**WHAT IS ASKED:** Exclude images, then output the remaining data verbatim.

**AVAILABLE DATA:**
■ ■ ■ ■ ■
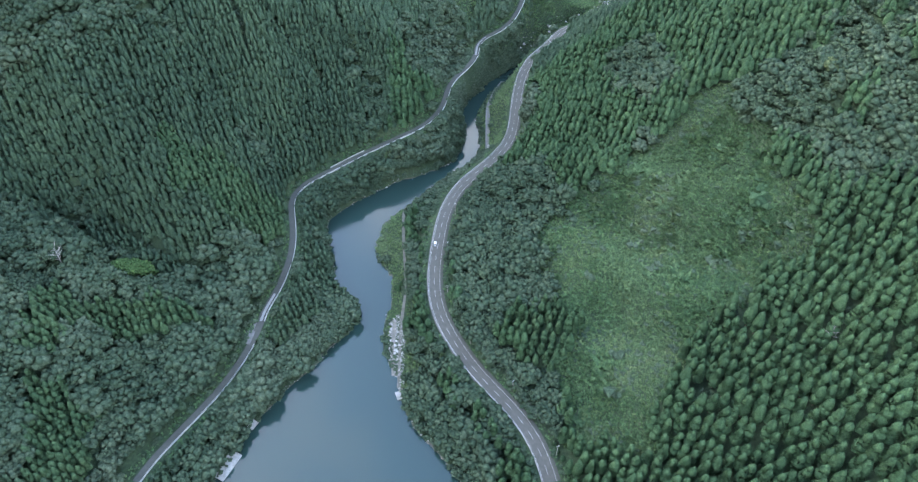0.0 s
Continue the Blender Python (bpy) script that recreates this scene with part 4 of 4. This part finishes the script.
def boat_ramp(x, y, turn, long_, wide, label):
    ramp = thing("boat_ramp", Vector((x, y, 0)), label, "boat ramp", "boat ramps on the lake shore")
    v, f = box((0, 0, 0), (long_, wide, 0.6), 0, 0.04)
    tilt = Matrix.Translation((x, y, 0.45)) @ Matrix.Rotation(turn, 4, "Z") @ Matrix.Rotation(radians(9), 4, "Y")
    part("slab", mesh_of("slab", [tilt @ Vector(p) for p in v], f, pale_concrete, False), ramp)
    for o in (-wide / 2, wide / 2):
        v, f = box((0, o, 0.25), (long_, 0.35, 0.55), 0, 0.04)
        part("kerb", mesh_of("kerb", [tilt @ Vector(p) for p in v], f, pale_concrete, False), ramp)


boat_ramp(-124.5, 167, radians(-25), 8, 16, "pale concrete boat ramp sloping into the lake")
boat_ramp(-115.5, 191, radians(-30), 4, 5, "small pale concrete landing at the waterline")
boat_ramp(-33.5, 209, radians(200), 4, 5, "broken pale concrete landing below the rock slope")

# river wall and grass bank above the lake head
q = draped([(27, 418), (28, 440), (29, 464), (30, 490), (33, 508), (40, 530), (48, 550)])
river_wall = thing("river_wall", Vector(q[0]), "grey stone-faced river wall with a path on top", "wall")
part("face", ribbon("face", q, -2.4, -1.2, 1.0, 3.5, stained_concrete), river_wall)
part("path", ribbon("path", q, -1.2, 1.5, 1.05, 1.6, dirt), river_wall, "pale gravel path")
bank_wall = thing("bank_wall", Vector((32, 424, 12)), "white streaked concrete block wall at the foot of the bank", "wall")
for k in range(5):
    part("block", as_mesh("block", box((27.5 + 2.15 * k, 425.5 - 0.35 * k, 15.0), (2.05, 0.9, 5.5 + 0.8 * math.sin(k * 2.1)), -0.16, 0.05), plaster), bank_wall)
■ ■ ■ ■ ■
**TASK RESPONSE:**
0.0 s
Continue the Blender Python (bpy) script that recreates this scene with part 4 of 4. This part finishes the script.
def boat_ramp(x, y, turn, long_, wide, label):
    ramp = thing("boat_ramp", Vector((x, y, 0)), label, "boat ramp", "boat ramps on the lake shore")
    v, f = box((0, 0, 0), (long_, wide, 0.6), 0, 0.04)
    tilt = Matrix.Translation((x, y, 0.45)) @ Matrix.Rotation(turn, 4, "Z") @ Matrix.Rotation(radians(9), 4, "Y")
    part("slab", mesh_of("slab", [tilt @ Vector(p) for p in v], f, pale_concrete, False), ramp)
    for o in (-wide / 2, wide / 2):
        v, f = box((0, o, 0.25), (long_, 0.35, 0.55), 0, 0.04)
        part("kerb", mesh_of("kerb", [tilt @ Vector(p) for p in v], f, pale_concrete, False), ramp)


boat_ramp(-124.5, 167, radians(-25), 8, 16, "pale concrete boat ramp sloping into the lake")
boat_ramp(-115.5, 191, radians(-30), 4, 5, "small pale concrete landing at the waterline")
boat_ramp(-33.5, 209, radians(200), 4, 5, "broken pale concrete landing below the rock slope")

# river wall and grass bank above the lake head
q = draped([(27, 418), (28, 440), (29, 464), (30, 490), (33, 508), (40, 530), (48, 550)])
river_wall = thing("river_wall", Vector(q[0]), "grey stone-faced river wall with a path on top", "wall")
part("face", ribbon("face", q, -2.4, -1.2, 1.0, 3.5, stained_concrete), river_wall)
part("path", ribbon("path", q, -1.2, 1.5, 1.05, 1.6, dirt), river_wall, "pale gravel path")
bank_wall = thing("bank_wall", Vector((32, 424, 12)), "white streaked concrete block wall at the foot of the bank", "wall")
for k in range(5):
    part("block", as_mesh("block", box((27.5 + 2.15 * k, 425.5 - 0.35 * k, 15.0), (2.05, 0.9, 5.5 + 0.8 * math.sin(k * 2.1)), -0.16, 0.05), plaster), bank_wall)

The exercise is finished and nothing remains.